Text by Brook Peterson

4. Roman Remains

In October 2016, archaeologists from the Centre of Subaquatic Archaeology of Catalonia (CASC) in Spain, with the help of the Catalan submarine, Ictineu3, located a Roman imperial shipwreck lying in almost 50 metres of water off the Illes Formigues, or the “Ant Islands”. Thanks to the support of the submarine, the archaeologists could be deployed on long dives to more than 40 metres, allowing them to assess the ship’s condition and gather information needed to plan a future archaeological excavation campaign. They already know that the ship is from the first half of the 1st century BC, and that it was transporting fish broth.
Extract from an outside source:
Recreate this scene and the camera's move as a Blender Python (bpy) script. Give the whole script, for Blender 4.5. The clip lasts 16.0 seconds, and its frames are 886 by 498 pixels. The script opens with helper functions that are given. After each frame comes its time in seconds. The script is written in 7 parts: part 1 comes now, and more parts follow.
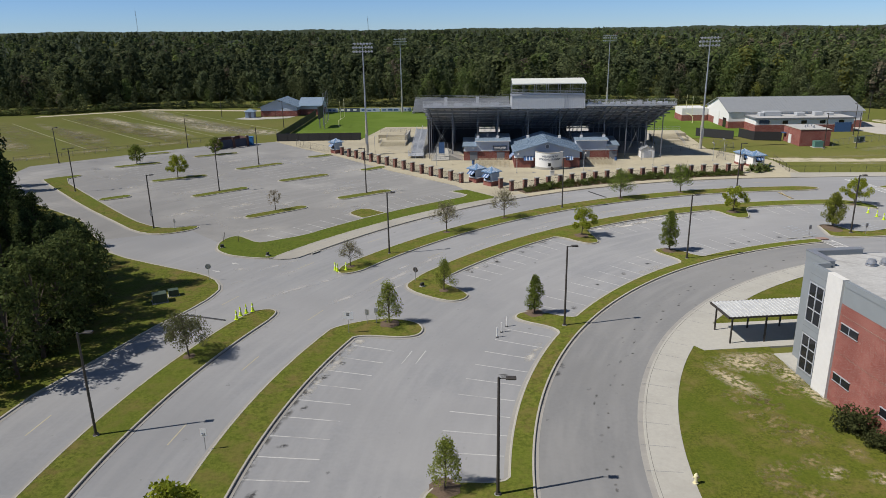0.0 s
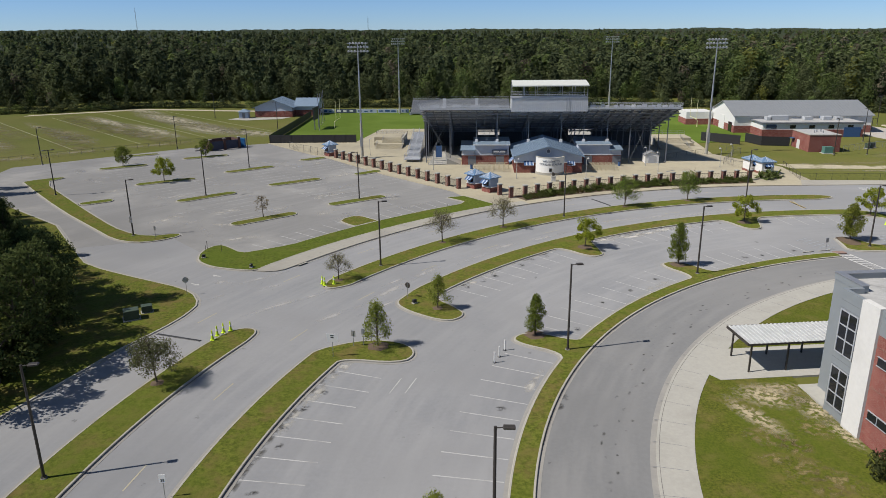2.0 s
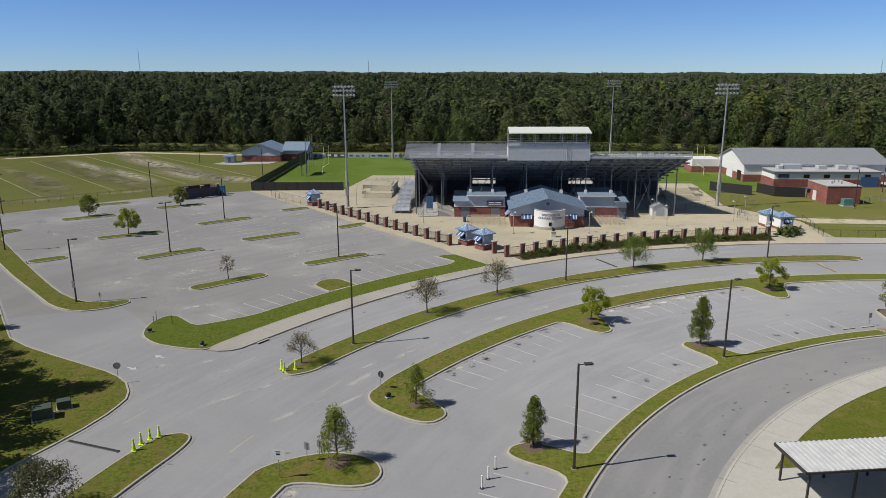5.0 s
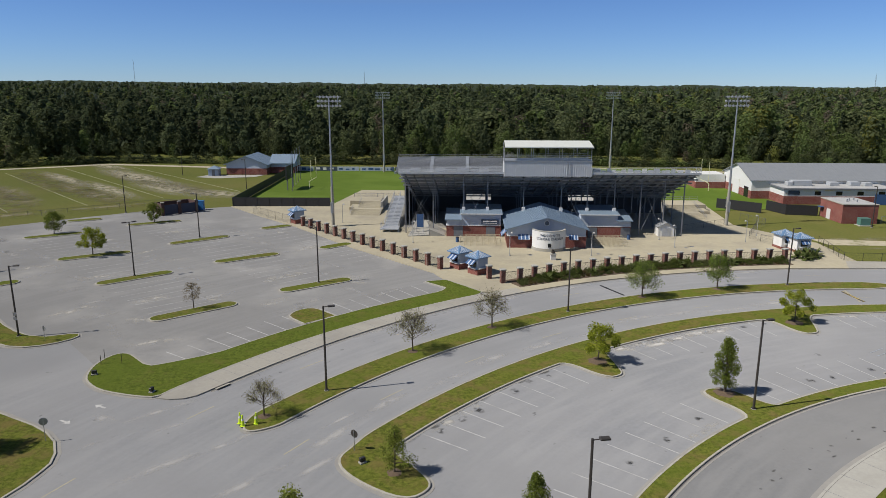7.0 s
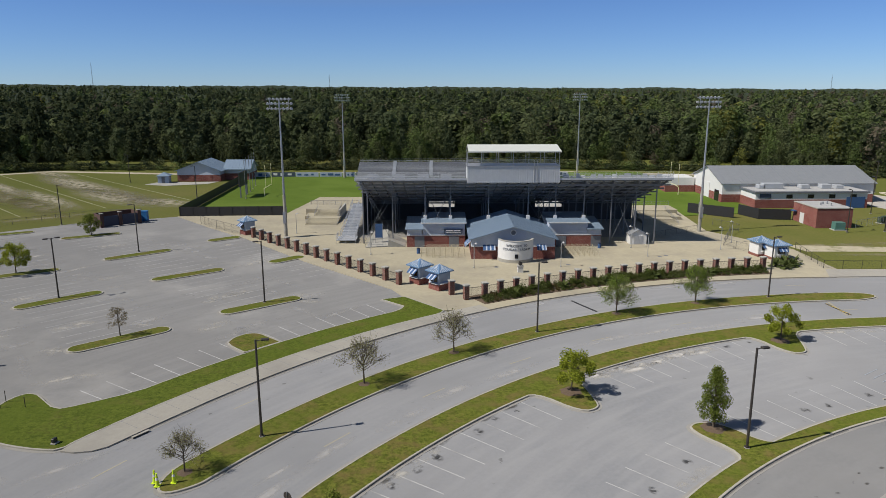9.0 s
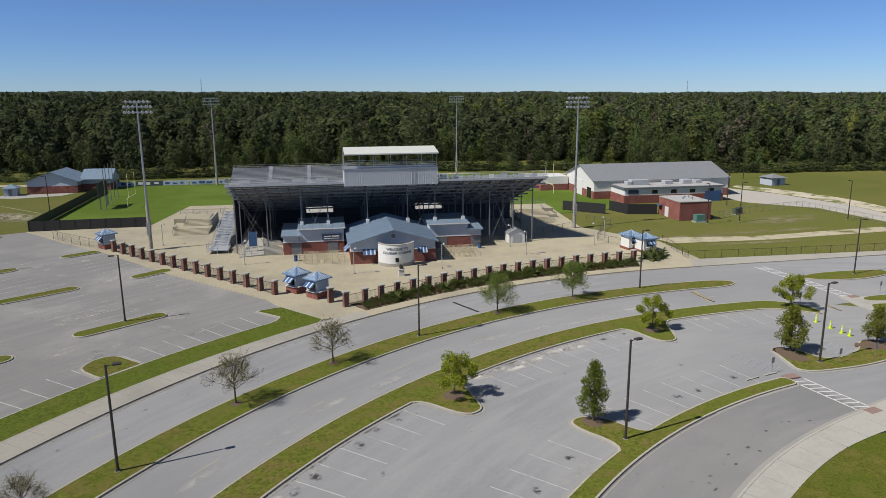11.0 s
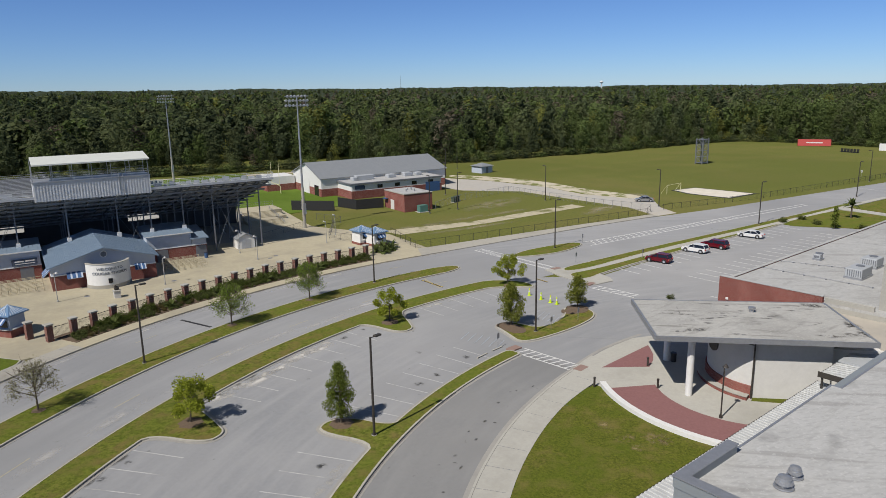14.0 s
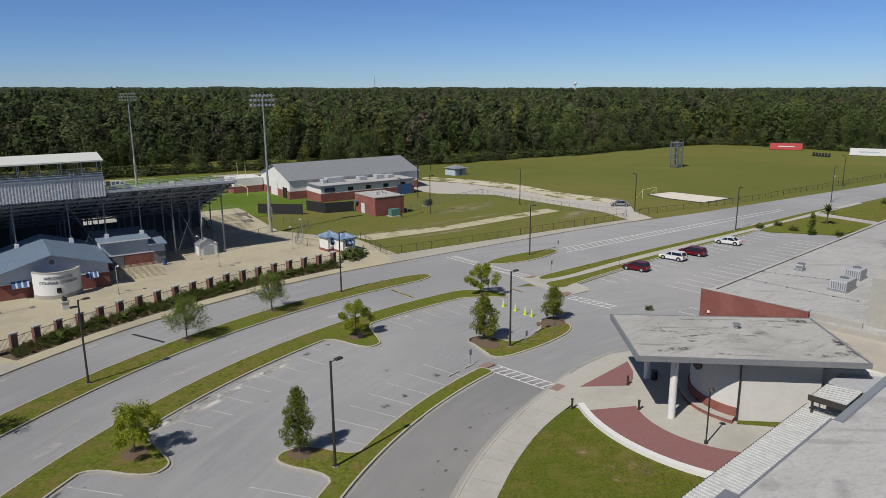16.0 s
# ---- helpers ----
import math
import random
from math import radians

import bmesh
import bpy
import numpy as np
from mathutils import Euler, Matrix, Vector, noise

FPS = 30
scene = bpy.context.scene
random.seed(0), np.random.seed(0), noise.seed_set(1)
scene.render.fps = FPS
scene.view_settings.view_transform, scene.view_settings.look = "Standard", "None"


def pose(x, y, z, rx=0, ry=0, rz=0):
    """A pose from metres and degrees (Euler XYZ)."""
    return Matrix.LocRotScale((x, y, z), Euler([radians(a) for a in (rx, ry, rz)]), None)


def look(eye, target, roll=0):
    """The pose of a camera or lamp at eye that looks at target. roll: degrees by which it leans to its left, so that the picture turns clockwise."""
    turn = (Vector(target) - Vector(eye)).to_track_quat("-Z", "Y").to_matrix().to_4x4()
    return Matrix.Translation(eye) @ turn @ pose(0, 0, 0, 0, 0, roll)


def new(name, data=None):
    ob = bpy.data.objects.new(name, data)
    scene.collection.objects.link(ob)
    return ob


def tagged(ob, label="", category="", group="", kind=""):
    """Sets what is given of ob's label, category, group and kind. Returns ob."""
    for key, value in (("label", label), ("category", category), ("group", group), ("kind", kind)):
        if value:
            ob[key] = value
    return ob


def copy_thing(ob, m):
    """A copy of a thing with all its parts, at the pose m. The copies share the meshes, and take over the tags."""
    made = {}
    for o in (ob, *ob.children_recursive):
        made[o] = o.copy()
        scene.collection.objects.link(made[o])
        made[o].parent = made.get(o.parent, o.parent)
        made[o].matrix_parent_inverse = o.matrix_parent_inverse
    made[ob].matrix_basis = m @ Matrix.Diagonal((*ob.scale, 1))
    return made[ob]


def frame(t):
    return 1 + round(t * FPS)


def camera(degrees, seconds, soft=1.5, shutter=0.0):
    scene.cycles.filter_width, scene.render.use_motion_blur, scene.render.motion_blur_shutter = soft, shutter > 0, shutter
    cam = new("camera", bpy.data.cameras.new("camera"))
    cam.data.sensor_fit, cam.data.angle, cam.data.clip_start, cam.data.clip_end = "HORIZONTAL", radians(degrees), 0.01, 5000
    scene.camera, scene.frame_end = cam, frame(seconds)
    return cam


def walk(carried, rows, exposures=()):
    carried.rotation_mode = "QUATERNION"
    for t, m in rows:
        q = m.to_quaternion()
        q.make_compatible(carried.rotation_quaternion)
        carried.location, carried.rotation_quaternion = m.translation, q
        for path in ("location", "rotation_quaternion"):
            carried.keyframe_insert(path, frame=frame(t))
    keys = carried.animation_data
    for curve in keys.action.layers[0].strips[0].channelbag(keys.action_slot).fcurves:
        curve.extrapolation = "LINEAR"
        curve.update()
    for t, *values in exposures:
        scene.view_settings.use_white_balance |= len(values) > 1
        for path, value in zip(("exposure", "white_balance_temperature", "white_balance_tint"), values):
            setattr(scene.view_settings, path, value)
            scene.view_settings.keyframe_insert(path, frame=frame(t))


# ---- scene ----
cam = camera(64.9, 16.0, soft=0.7)
PATH = [
    (0, (1.823, 2.53, 31.015), (1.719, 4.436, 30.418), -1.0),
    (0.5, (1.75, 3.708, 30.885), (1.648, 5.614, 30.287), -0.9),
    (1, (1.855, 5.021, 30.881), (1.754, 6.927, 30.283), -0.8),
    (1.5, (1.985, 6.837, 30.811), (1.885, 8.743, 30.214), -0.7),
    (2, (2.068, 8.8, 30.775), (1.967, 10.707, 30.179), -0.6),
    (2.5, (2.213, 10.825, 30.837), (2.114, 12.731, 30.239), -0.5),
    (3, (2.315, 13.013, 30.784), (2.216, 14.919, 30.187), -0.4),
    (3.5, (2.44, 15.383, 30.722), (2.343, 17.29, 30.126), -0.3),
    (4, (2.755, 17.833, 30.778), (2.656, 19.74, 30.181), -0.3),
    (4.5, (2.87, 20.363, 30.983), (2.773, 22.287, 30.447), -0.3),
    (4.7, (3.056, 21.282, 30.976), (2.957, 23.215, 30.473), -0.3),
    (7, (3.556, 33.377, 30.519), (3.47, 35.322, 30.064), -0.0),
    (7.5, (3.727, 36.254, 30.39), (3.652, 38.2, 29.936), 0.0),
    (8, (3.942, 39.026, 30.335), (3.896, 40.974, 29.883), 0.0),
    (8.2, (4.139, 39.897, 30.315), (4.099, 41.845, 29.864), -0.1),
    (10.3, (5.491, 44.636, 29.618), (5.667, 46.579, 29.178), 0.0),
    (10.5, (5.701, 44.795, 29.551), (5.915, 46.735, 29.112), -0.1),
    (11, (5.954, 44.746, 29.528), (6.283, 46.669, 29.091), -0.4),
    (11.5, (5.924, 44.558, 29.615), (6.392, 46.452, 29.176), -0.5),
    (12, (6.002, 44.383, 29.596), (6.609, 46.237, 29.156), -0.8),
    (12.5, (6.128, 44.452, 29.526), (6.869, 46.255, 29.082), -0.8),
    (13, (6.246, 44.755, 29.559), (7.119, 46.498, 29.112), -1.0),
    (13.5, (6.485, 45.269, 29.651), (7.481, 46.944, 29.198), -1.1),
    (13.6, (6.49, 45.321, 29.631), (7.506, 46.984, 29.179), -1.0),
    (14, (6.755, 46.004, 29.747), (7.782, 47.659, 29.293), -1.0),
    (14.5, (7.372, 46.902, 29.667), (8.403, 48.554, 29.214), -0.8),
    (15, (8.102, 47.874, 29.65), (9.142, 49.521, 29.197), -0.6),
    (15.5, (8.854, 48.811, 29.755), (9.919, 50.442, 29.301), -0.5),
    (16, (9.757, 49.76, 29.897), (10.846, 51.375, 29.442), -0.4),
]
walk(cam, [(t, look(e, g, r)) for t, e, g, r in PATH], ((0.0, 0.16), (4.5, 0.12), (8.0, 0.06), (13.5, 0.0), (14.5, -0.06), (16.0, -0.15)))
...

It is also the most well-preserved shipwreck from this era in Catalonia; there are, so far, known to be around 840 shipwrecks littering Catalan waters.

According to Gustau Vivar, the Director of CASC, these types of ships would depart from the south of Spain transporting goods, and head for Marseille or Narbonne (France), from which their goods would be distributed throughout the Mediterranean. Ships like these would carry very large loads of between 1,000 to 2,000 amphorae, and the archaeological team is eager to find out how many amphorae this new ancient wreck was holding. For me, it was a great opportunity to descend with the archaeologists. I watched as some of the ceramic containers were partially unearthed, full of small life, and then, some minutes later, felt the sound of the submarine moving, and gazed into the dark, marvelling at how the powerful lights of the bathyscaphe tear the shadows.